Using Other Code: Under what circumstances should code external to the lab be used? (i.e., both fundamental libraries like NumPy / LAPACK and higher-level codes that build on them) How should interactions between the lab and upstream communities be managed How should changes be contributed, which users should issue those changes (i.e., lab organizations or individual users)?

Licensing: What licenses (permissive, open source) should be used? For examples of non-copyleft licenses, BSD, MIT, X11 and Apache are commonly used. If copyleft licenses are to be used (which are sometimes discouraged by funding agencies, and patent provisions may interfere with institutional policy) are GPLv3, GPL2, GPL2+, MPL, AGPL to be used? For hybrid models, is LGPL appropriate?

Languages: What languages do we use in the lab? Under what circumstances? (i.e., “Python for most aspects of development, using C/C++ for underlying performance improvement, with Node.js for web apps.”)

Data Management: When data is utilized by the lab, how is it stored? How are files named? Where would relational databases and their tables be stored? Is there a naming convention? When data is generated, how is it stored? How is access to data managed (i.e., is data on a filesystem accessible to all members of the lab? Is there an assumption of privacy?) Is data cataloged, are notes kept, and how is the cataloging system handled?

IP/Openness: Is there an assumption that development occurs in public, in private, or in a mixture?

Record Keeping: How do we record our actions?

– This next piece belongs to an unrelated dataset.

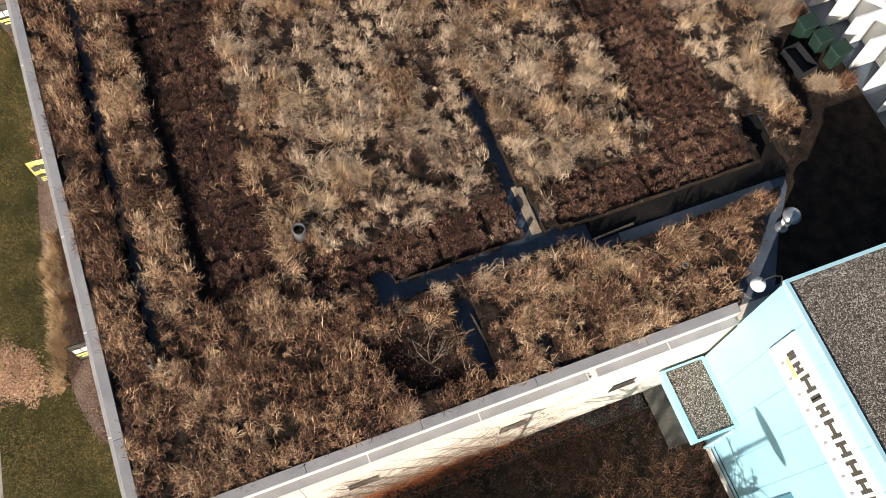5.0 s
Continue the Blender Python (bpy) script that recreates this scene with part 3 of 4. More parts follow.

Are there specific places that the lab has access to, and is it something shared between lab members? Are notes open?

Reproducibility: How do we ensure our analyses are reproducible?

How to Modify this Document

The skeleton repository for this document is at http://github.com/lab-carpentry/blueprint-onboarding/ . To make changes, fork the document, make the changes you wish to see to the template, and issue a pull request.

How to Use this Document

You can copy and paste this into your own onboarding document. If you’d like to use this structure and the ReadTheDocs build system, you can fork the repository, and in a branch with your lab name, extend the text (and add text as necessary) where appropriate.